Why Beyond South America?
‘Beyond South America’ is a great example of an organization for people who are just beginning to volunteer, but also for people who already have some experience. They are located in Bolivia, but have different projects in a few countries in South America. This intermediate agency starts looking for the best possibilities the moment you decide you want to volunteer in South America. They provide video calls to get to know you and help you look for projects that match your interests and personality. They provide information related to housing as they have a volunteering house and work with host families. Apart from that, they also offer language lessons and are always there for you during your stay. Beyond South America has been doing this work for quite some years and have already helped lots of volunteers to provide them with great experiences during their stay and volunteering work.
What did we learn?
First of all, you are never too old to start volunteering in South America! Second, you need to be prepared.
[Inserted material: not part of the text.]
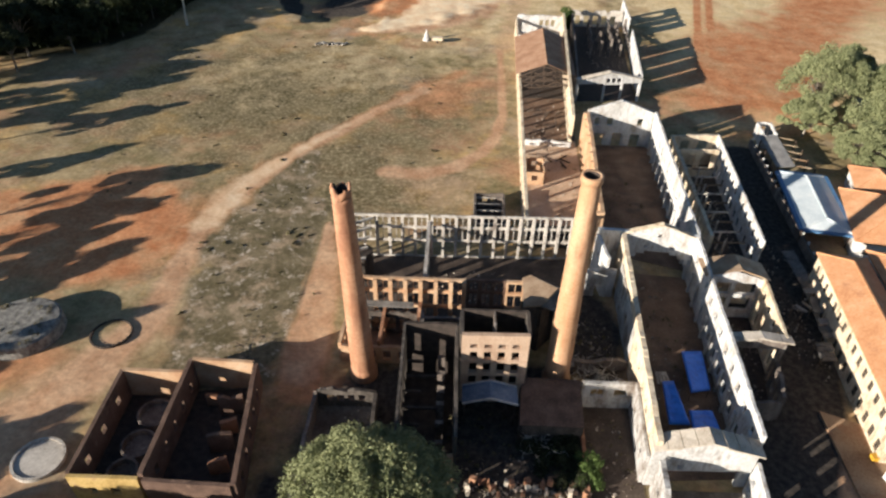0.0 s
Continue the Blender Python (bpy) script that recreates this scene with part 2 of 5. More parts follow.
LEAFW = leafy("woodland_leaves", (0.006, 0.010, 0.004), (0.080, 0.094, 0.040), (0.18, 0.18, 0.085), 0.8)
WEED = leafy("dry_weeds", (0.10, 0.085, 0.045), (0.22, 0.19, 0.10), (0.32, 0.29, 0.20))


# ---- building helpers ----
def mesh_ob(name, bm, material, parent=None, label=""):
    me = bpy.data.meshes.new(name)
    bm.to_mesh(me)
    bm.free()
    ob = new(name, me)
    for mt in (material if isinstance(material, (list, tuple)) else [material]):
        me.materials.append(mt)
    if parent:
        ob.parent = parent
    if label:
        ob["label"] = label
    return ob


part = mesh_ob


def thing(name, x, y, z, label, category, group="", kind="", turn=0):
    e = new(name)
    e.empty_display_size = 0.5
    e.matrix_world = pose(x, y, z, 0, 0, turn)
    return tagged(e, label, category, group, kind)


def box(bm, x0, x1, y0, y1, z0, z1):
    v = [bm.verts.new(p) for p in ((x0, y0, z0), (x1, y0, z0), (x1, y1, z0), (x0, y1, z0), (x0, y0, z1), (x1, y0, z1), (x1, y1, z1), (x0, y1, z1))]
    for f in ((3, 2, 1, 0), (4, 5, 6, 7), (0, 1, 5, 4), (1, 2, 6, 5), (2, 3, 7, 6), (3, 0, 4, 7)):
        bm.faces.new([v[i] for i in f])
    return v


def beam(bm, a, b, w, h=None, up=(0, 0, 1)):
    """A straight bar of section w x h from a to b."""
    a, b = Vector(a), Vector(b)
    d = (b - a).normalized()
    s = d.cross(Vector(up))
    if s.length < 1e-3:
        s = d.cross(Vector((0, 1, 0)))
    s.normalize()
    u = s.cross(d)
    s, u = s * w / 2, u * (h or w) / 2
    v = [bm.verts.new(p) for p in (a - s - u, a + s - u, a + s + u, a - s + u, b - s - u, b + s - u, b + s + u, b - s + u)]
    for f in ((0, 1, 2, 3), (7, 6, 5, 4), (0, 4, 5, 1), (1, 5, 6, 2), (2, 6, 7, 3), (3, 7, 4, 0)):
        bm.faces.new([v[i] for i in f])


def tube(bm, pts, radii, sides=8):
    rings = []
    for i, p in enumerate(pts):
        p = Vector(p)
        d = (Vector(pts[min(i + 1, len(pts) - 1)]) - Vector(pts[max(i - 1, 0)])).normalized()
        s = d.cross(Vector((0.31, 0.95, 0.05))).normalized()
        u = s.cross(d)
        rings.append([bm.verts.new(p + (s * math.cos(k * 2 * math.pi / sides) + u * math.sin(k * 2 * math.pi / sides)) * radii[i]) for k in range(sides)])
    for r0, r1 in zip(rings, rings[1:]):
        for k in range(sides):
            bm.faces.new((r0[k], r0[(k + 1) % sides], r1[(k + 1) % sides], r1[k]))
    bm.faces.new(rings[-1])
    bm.faces.new(rings[0][::-1])


def row(n, length, w, z0, z1, m0=1.2, m1=1.2):
    """n openings of width w evenly along a wall."""
    step = (length - m0 - m1) / n
    return [(m0 + step * (i + 0.5) - w / 2, m0 + step * (i + 0.5) + w / 2, z0, z1) for i in range(n)]


def wall_bm(length, h, th, holes=(), top=None, rag=0.0, seed=0, bite=0.0, arch=False):
    """A wall along x from 0 to length, centred on y, with real openings and a top line top(s)."""
    rnd = random.Random(seed)
    ss = {0.0, length}
    for a, b, _, _ in holes:
        ss |= {max(0, round(a, 3)), min(length, round(b, 3))}
    base = sorted(ss)
    ss = []
    for a, b in zip(base, base[1:]):
        k = max(1, round((b - a) / (0.9 if rag or top else 6)))
        ss += [a + (b - a) * i / k for i in range(k)]
    ss.append(length)
    tops = []
    low = 0.0
    for s in ss:
        z = top(s) if top else h
        if rag:
            low = low * 0.6 + rnd.uniform(-1, 1) * 0.5
            z += rag * low - (bite * rnd.random() if rnd.random() < 0.16 else 0)
        tops.append(z)
    zs = sorted({0.0} | {round(z, 3) for q in holes for z in q[2:]})
    zcap = max(zs)
    tops = [max(t, zcap + 0.12) for t in tops]
    bm = bmesh.new()
    vd = {}

    def v(i, j, y):
        key = (i, j, y)
        if key not in vd:
            vd[key] = bm.verts.new((ss[i], y * th / 2, tops[i] if j == len(zs) else zs[j]))
        return vd[key]

    def solid(i, j):
        if not (0 <= i < len(ss) - 1 and 0 <= j < len(zs)):
            return False
        s, z = (ss[i] + ss[i + 1]) / 2, (zs[j] + (zs[j + 1] if j + 1 < len(zs) else zs[j] + 0.01)) / 2
        return not any(a < s < b and c < z < d for a, b, c, d in holes)

    for i in range(len(ss) - 1):
        for j in range(len(zs)):
            if not solid(i, j):
                continue
            bm.faces.new((v(i, j, -1), v(i + 1, j, -1), v(i + 1, j + 1, -1), v(i, j + 1, -1)))
            bm.faces.new((v(i, j + 1, 1), v(i + 1, j + 1, 1), v(i + 1, j, 1), v(i, j, 1)))
            if not solid(i - 1, j):
                bm.faces.new((v(i, j, 1), v(i, j, -1), v(i, j + 1, -1), v(i, j + 1, 1)))
            if not solid(i + 1, j):
                bm.faces.new((v(i + 1, j, -1), v(i + 1, j, 1), v(i + 1, j + 1, 1), v(i + 1, j + 1, -1)))
            if not solid(i, j + 1):
                bm.faces.new((v(i, j + 1, -1), v(i + 1, j + 1, -1), v(i + 1, j + 1, 1), v(i, j + 1, 1)))
            if not solid(i, j - 1):
                bm.faces.new((v(i, j, 1), v(i + 1, j, 1), v(i + 1, j, -1), v(i, j, -1)))
    return bm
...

You need to know about what visa you need (if you need one, depending on the country), be conscious about the language of the country, look for safe and affordable housing options (most likely related to the organization) and you need to have a bit of a prepared budget. This may seem much, a difficult task and a bit scary to look it all up alone. That is why organizations like ‘Beyond South America’ can provide all this information for you and help you get on your way. The most important thing to remember from all this, is that the efforts you put in preparing your volunteering trip will definitely pay off once you’re there. You get to have all these new experiences, get to know new people and other volunteers from all over the world, and you will feel part of a community, all while giving back to people who need it.